Earlier this week, former Detroit Lions running-back Jahvid Best filed a lawsuit against the NFL and the sporting equipment company Riddell due to concussions he suffered throughout his career — concussions Best said led to the early end of his career. A study published in the Journal of Neurosurgery found that a new type of football helmet designed by Riddell could significantly decrease a player’s concussion risk.

"This is the first study to control for the number of times players hit their heads when comparing helmet types," lead researcher and assistant professor in the Virginia Tech, Wake Forest School of Biomedical Engineering and Sciences, Steve Rowson, said in a statement. "No previous study has been able to account for this variable. Controlling for head impacts allows you to compare apples to apples. For example, you're not comparing a player in one helmet who rarely gets hit to a player in another helmet type who frequently gets hit."

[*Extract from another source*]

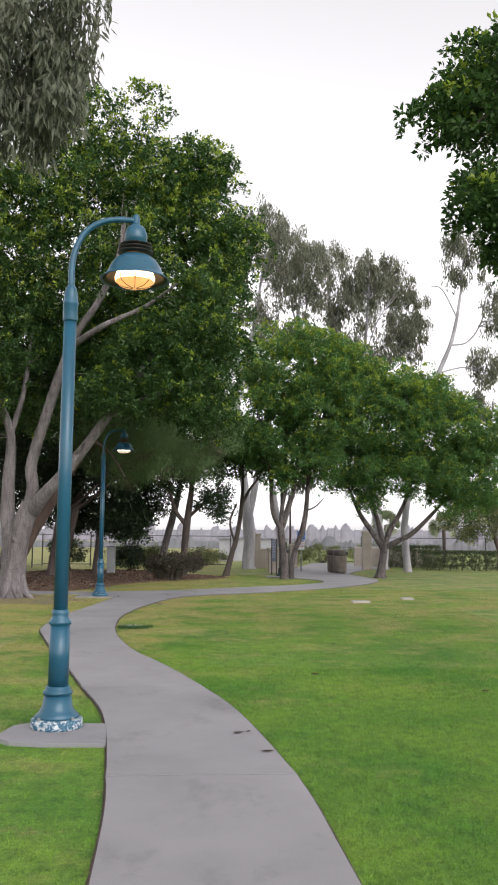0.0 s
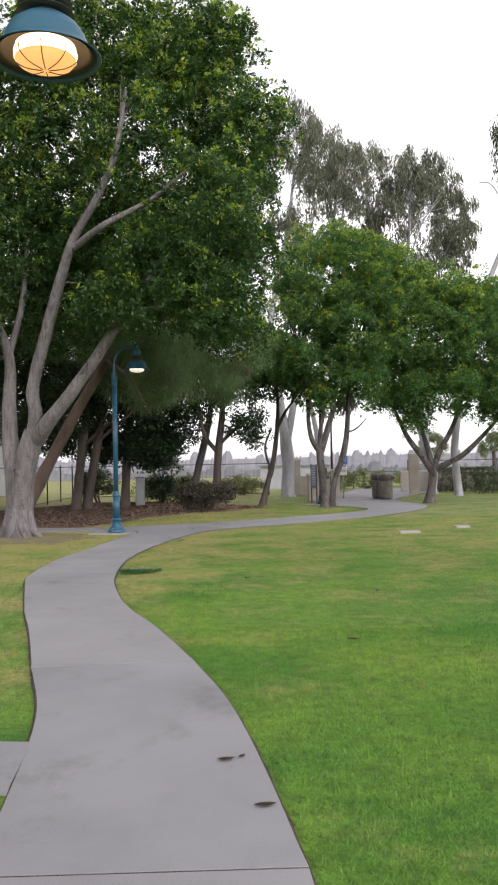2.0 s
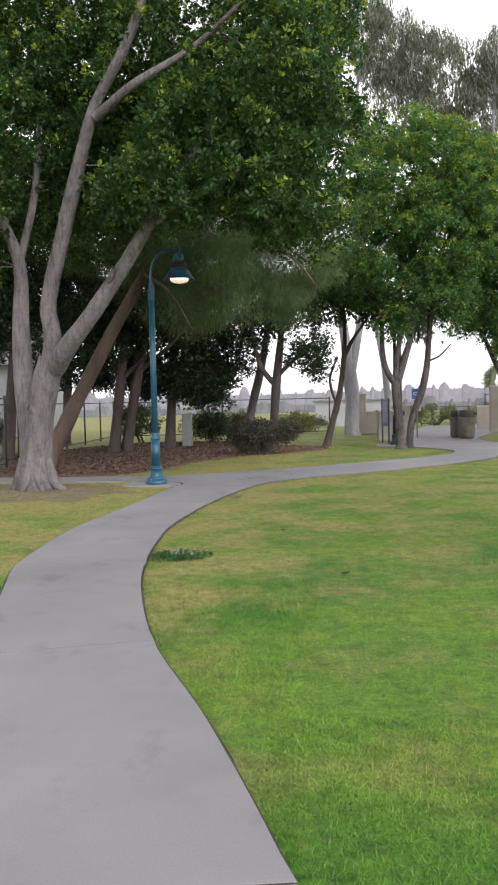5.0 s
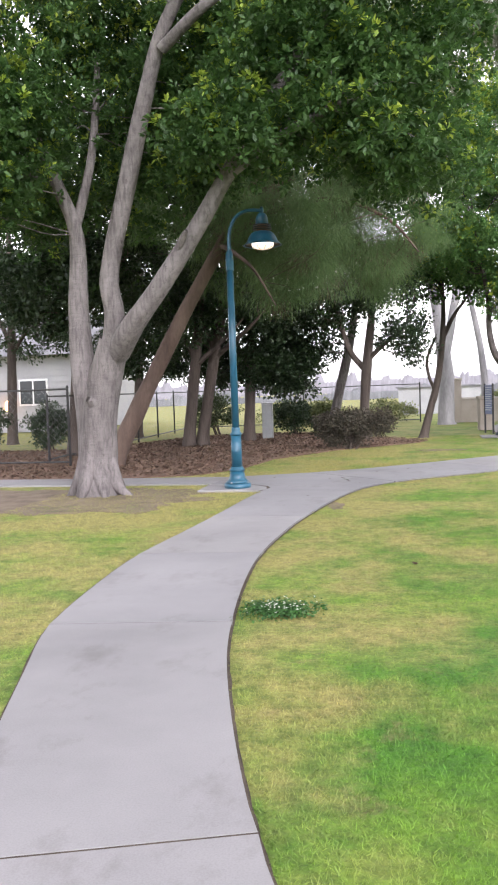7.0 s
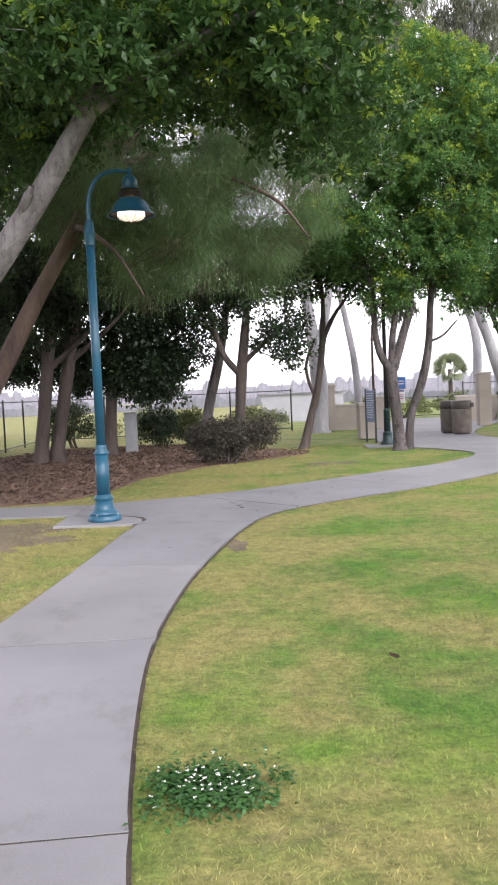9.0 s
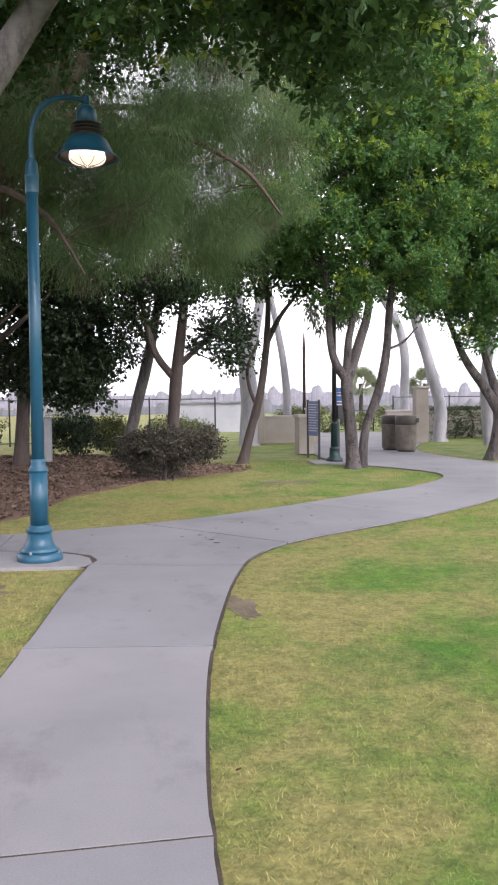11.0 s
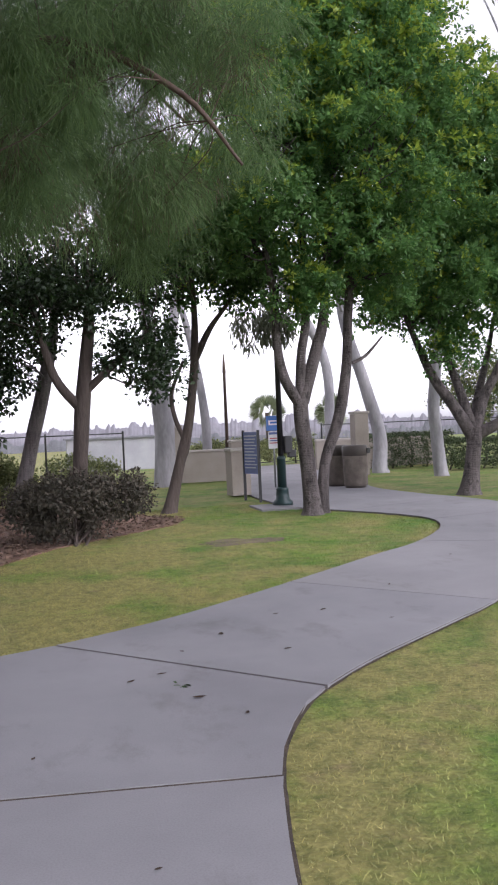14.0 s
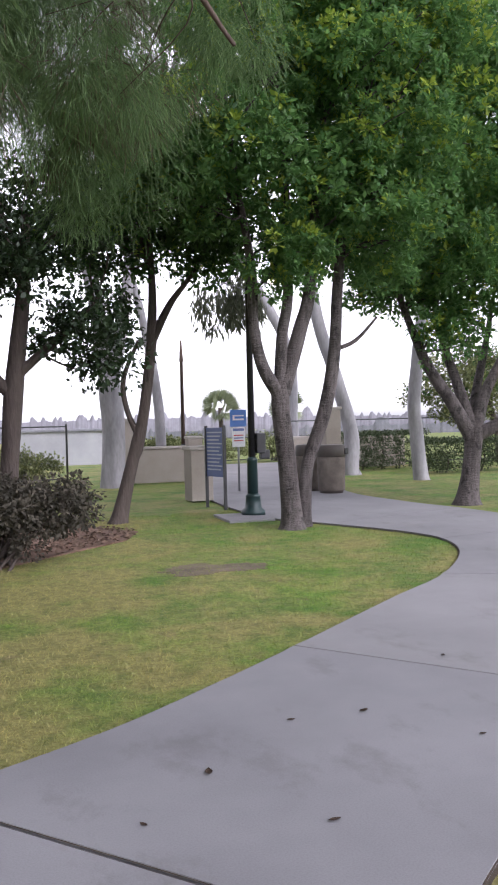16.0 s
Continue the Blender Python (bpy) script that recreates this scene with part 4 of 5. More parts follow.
R_LIMBS = [
    [(5.62, 35.0, -0.1, 0.317), (5.64, 35.0, 0.12, 0.211), (5.7, 35.0, 0.5, 0.167), (5.76, 35.0, 1.0, 0.158), (5.76, 35.0, 1.35, 0.176)],
    [(5.72, 35.0, 1.2, 0.141), (5.3, 34.9, 1.8, 0.114), (4.87, 34.9, 2.4, 0.097), (4.5, 34.9, 3.2, 0.070), (4.0, 34.9, 4.5, 0.035)],
    [(5.75, 35.0, 1.3, 0.123), (5.6, 35.2, 2.1, 0.097), (5.4, 35.4, 3.0, 0.070), (5.2, 35.6, 4.5, 0.035)],
    [(5.78, 35.0, 1.25, 0.132), (6.1, 35.1, 2.0, 0.106), (6.5, 35.1, 2.7, 0.088), (7.0, 35.2, 4.0, 0.053), (7.3, 35.2, 5.5, 0.026)],
    [(5.8, 35.0, 1.2, 0.132), (6.3, 34.8, 1.45, 0.114), (6.9, 34.7, 1.8, 0.097), (7.7, 34.6, 2.6, 0.070), (8.6, 34.6, 3.6, 0.035)],
    [(5.8, 35.05, 1.25, 0.106), (6.2, 35.6, 2.0, 0.088), (6.8, 36.2, 3.0, 0.062), (7.4, 36.8, 4.2, 0.026)]]
R_LOBES = [((9.6, 35.2, 5.6), (1.6, 1.8, 1.4), 72, 0.3), ((7.4, 35.2, 7.0), (2.2, 2.0, 1.4), 96, 0.4), ((6.0, 35.1, 6.2), (2.4, 2.4, 2.0), 180, 0.45), ((8.0, 35.2, 5.6), (2.4, 2.4, 2.0), 180, 0.45), ((4.4, 35.0, 5.4), (1.5, 1.8, 1.6), 96, 0.35), ((9.4, 35.2, 4.2), (1.7, 2.0, 1.5), 108, 0.35),
           ((6.6, 34.3, 4.1), (2.9, 1.8, 0.9), 132, 0.2), ((6.8, 35.2, 7.4), (1.8, 1.6, 0.9), 60, 0.3), ((8.8, 34.2, 3.2), (1.5, 1.2, 0.7), 48, 0.2), ((6.0, 35.0, 8.0), (1.8, 1.6, 0.8), 50, 0.3), ((4.5, 34.6, 3.7), (1.1, 0.9, 0.5), 26, 0.2), ((4.6, 34.8, 8.0), (1.2, 1.0, 1.3), 44, 0.3), ((5.0, 34.4, 3.0), (0.7, 0.6, 0.4), 12, 0.1)]
tree("round_tree", 5.7, 35.0, R_LIMBS, FURROWED, R_LOBES, 168, 0.42, 0.105, [LEAF_C, LEAF_YELLOW], "tuft", 0.7, 52,
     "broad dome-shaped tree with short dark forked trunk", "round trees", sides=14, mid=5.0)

# ---------------------------------------------------------------- gum trees with white trunks
GUMS = [
    (7.92, 41.2, [[(7.95, 41.2, -0.1, 0.28), (7.92, 41.2, 0.1, 0.23), (7.82, 41.2, 1.16, 0.2), (7.8, 41.2, 2.4, 0.19), (8.3, 41.2, 5.5, 0.17), (9.38, 41.3, 9.15, 0.14), (10.24, 41.4, 11.3, 0.11), (10.7, 41.5, 13.5, 0.07), (10.9, 41.5, 15.5, 0.04)],
                  [(10.1, 41.4, 11.0, 0.05), (11.0, 41.4, 11.2, 0.045), (11.7, 41.4, 12.2, 0.04), (12.0, 41.4, 13.6, 0.02)], [(9.5, 41.3, 9.6, 0.05), (10.8, 41.3, 9.9, 0.04), (11.8, 41.3, 9.6, 0.02)],
                  [(8.9, 41.3, 7.6, 0.05), (10.5, 41.2, 8.1, 0.04), (12.0, 41.2, 7.6, 0.02)], [(10.5, 41.4, 12.4, 0.04), (9.8, 41.4, 13.8, 0.03), (9.2, 41.4, 14.0, 0.02)]],
     [((10.9, 41.4, 15.6), (1.2, 1.0, 1.5), 34, 0.1), ((11.9, 41.4, 10.0), (1.0, 0.9, 0.9), 22, 0.1), ((11.0, 41.3, 8.0), (1.3, 0.9, 0.8), 26, 0.1), ((12.6, 41.4, 13.0), (1.0, 0.9, 1.4), 22, 0.1)]),
    (7.25, 44.2, [[(7.3, 44.2, -0.1, 0.4), (7.25, 44.2, 0.1, 0.33), (7.28, 44.2, 1.17, 0.29), (6.88, 44.2, 2.67, 0.25), (6.3, 44.4, 5.0, 0.22), (6.2, 44.8, 9.0, 0.18), (6.6, 45.2, 13.0, 0.1), (6.8, 45.4, 16.0, 0.05)],
                  [(6.2, 44.8, 8.8, 0.08), (7.6, 45.0, 10.6, 0.06), (8.7, 45.0, 12.4, 0.03)], [(6.3, 44.4, 5.0, 0.07), (5.0, 42.5, 6.6, 0.05), (3.4, 40.4, 5.8, 0.035), (2.6, 39.8, 4.9, 0.02), (2.2, 39.6, 4.3, 0.01)], [(6.3, 44.9, 10.0, 0.08), (5.2, 45.0, 12.0, 0.05), (4.6, 45.0, 14.0, 0.03)], [(6.4, 45, 11.0, 0.05), (7.2, 45, 13.2, 0.04), (8.2, 45, 14.5, 0.02)]],
     [((7.2, 45.2, 15.6), (2.0, 1.5, 1.5), 60, 0.2), ((8.8, 45.0, 12.6), (1.2, 1.0, 2.0), 46, 0.1), ((5.2, 45.2, 14.0), (1.4, 1.2, 1.6), 44, 0.2), ((6.8, 45.0, 11.8), (1.6, 1.0, 1.4), 36, 0.2), ((2.25, 39.6, 4.2), (0.5, 0.4, 0.3), 5, 0.1), ((2.95, 39.8, 4.5), (0.3, 0.3, 0.75), 7, 0.1)]),
    (0.36, 43.4, [[(0.38, 43.4, -0.1, 0.48), (0.36, 43.4, 0.15, 0.38), (0.39, 43.4, 1.4, 0.34), (0.32, 43.4, 2.5, 0.33), (0.1, 43.4, 4.3, 0.24), (-0.3, 43.6, 8.0, 0.18), (0.6, 44.0, 13.0, 0.1), (1.2, 44.2, 17.5, 0.04)],
                  [(0.35, 43.4, 2.6, 0.24), (0.72, 43.4, 4.4, 0.19), (1.4, 43.6, 8.0, 0.14), (2.6, 44.0, 12.0, 0.09), (3.2, 44.2, 16.0, 0.04)], [(0.6, 44.0, 12.5, 0.07), (-0.6, 44.2, 15.0, 0.04), (-1.0, 44.2, 17.0, 0.02)]],
     [((0.6, 44.2, 17.2), (1.9, 1.6, 2.0), 70, 0.2), ((3.0, 44.2, 15.4), (1.9, 1.5, 2.2), 70, 0.2), ((-0.9, 44.2, 14.5), (1.4, 1.2, 2.0), 40, 0.2), ((1.8, 44.0, 12.6), (1.9, 1.4, 1.6), 50, 0.2)]),
    (1.99, 45.5, [[(2.02, 45.5, -0.1, 0.25), (1.99, 45.5, 0.1, 0.2), (1.94, 45.5, 2.16, 0.16), (1.56, 45.5, 4.5, 0.13), (1.0, 45.5, 7.0, 0.08), (0.6, 45.5, 10.0, 0.04)]],
     [((0.8, 45.5, 9.6), (1.4, 1.2, 1.5), 30, 0.2)]),
    (8.2, 52.0, [[(8.2, 52.0, -0.1, 0.3), (8.2, 52.0, 1.5, 0.24), (8.0, 52.0, 4.5, 0.22), (6.0, 52.0, 8.5, 0.2), (5.4, 52.0, 14.0, 0.14), (5.2, 52.0, 19.0, 0.05)], [(5.3, 52, 11.0, 0.1), (7.2, 52, 14.0, 0.07), (8.6, 52, 16.5, 0.03)],
                 [(5.3, 52, 10.0, 0.1), (3.4, 52, 14.0, 0.07), (2.6, 52, 18.0, 0.03)]],
     [((4.6, 52, 18.4), (2.0, 1.5, 1.6), 56, 0.2), ((8.4, 52, 16.6), (1.8, 1.5, 1.9), 56, 0.2), ((2.2, 52, 19.6), (1.8, 1.5, 2.0), 52, 0.2), ((10.2, 52, 15.2), (1.3, 1.2, 2.0), 36, 0.2)])]
for k, (x, y, limbs, lob) in enumerate(GUMS):
    limbs = [[(a, b, c, r * (0.76 if k == 1 else 0.88)) for a, b, c, r in rows] for rows in limbs]
    tree("gum_tree", x, y, limbs, WHITE_BARK, lob, 85, 0.46, 0.26, [GUM_LEAF, GUM_LEAF], "droop", 0.0, 60 + k,
         "tall gum tree with white trunk and drooping grey-green foliage", "gum trees", twig_share=0.35, twig_radius=0.02)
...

Rowson and his colleagues recruited 1,833 players from eight NCAA division I football teams including: Virginia Tech, University of North Carolina, University of Oklahoma, Dartmouth College, Brown University, University of Minnesota, Indiana University, and University of Illinois, between the 2005 and 2010 seasons. Each player was asked to either wear a Riddell VSR4 or Riddell Revolution helmet fitted with sensors designed to measure the biomechanics of head impacts.

Sensors fitted into each helmet’s design calculated head acceleration following a hit the player would sustain during a game. The helmet that lowers head acceleration after an impact is also the helmet that lowers the player’s risk of a concussion. After analyzing more than 1,800 players over the course of six seasons, the research team found that the Riddell Revolution helmet caused incidences of lower head acceleration compared to the VSR4. The Revolution’s ability to control energy transfer following a blow to the head is also what allows it to lower head acceleration. Wearing this helmet reduced the player’s risk of suffering a concussion by 54 percent.

"While some helmets will reduce risk more than others, no helmet can eliminate risk," explained Stefan Duma, head of the Virginia Tech, Wake Forest School of Biomedical Engineering and Sciences. "The most effective strategies are altering league rules and teaching players better techniques. These strategies focus on reducing the number of head impacts that players experience. However, head impacts in football will always occur, even with the best rules and technique. This is where improving helmet design to best reduce concussion risk becomes critical. Our data clearly demonstrate that this is possible.”

Although this most recent study shows promising steps in the field of sports concussions, Rowson and Duma warned that no helmet will ever be able to prevent a concussion with 100 percent accuracy. According to the American Academy of Pediatrics , concussions sustained by high school athletes result in 144,000 trips to the emergency room each year. Approximately nine percent of all high school athletic injuries are attributed to concussions.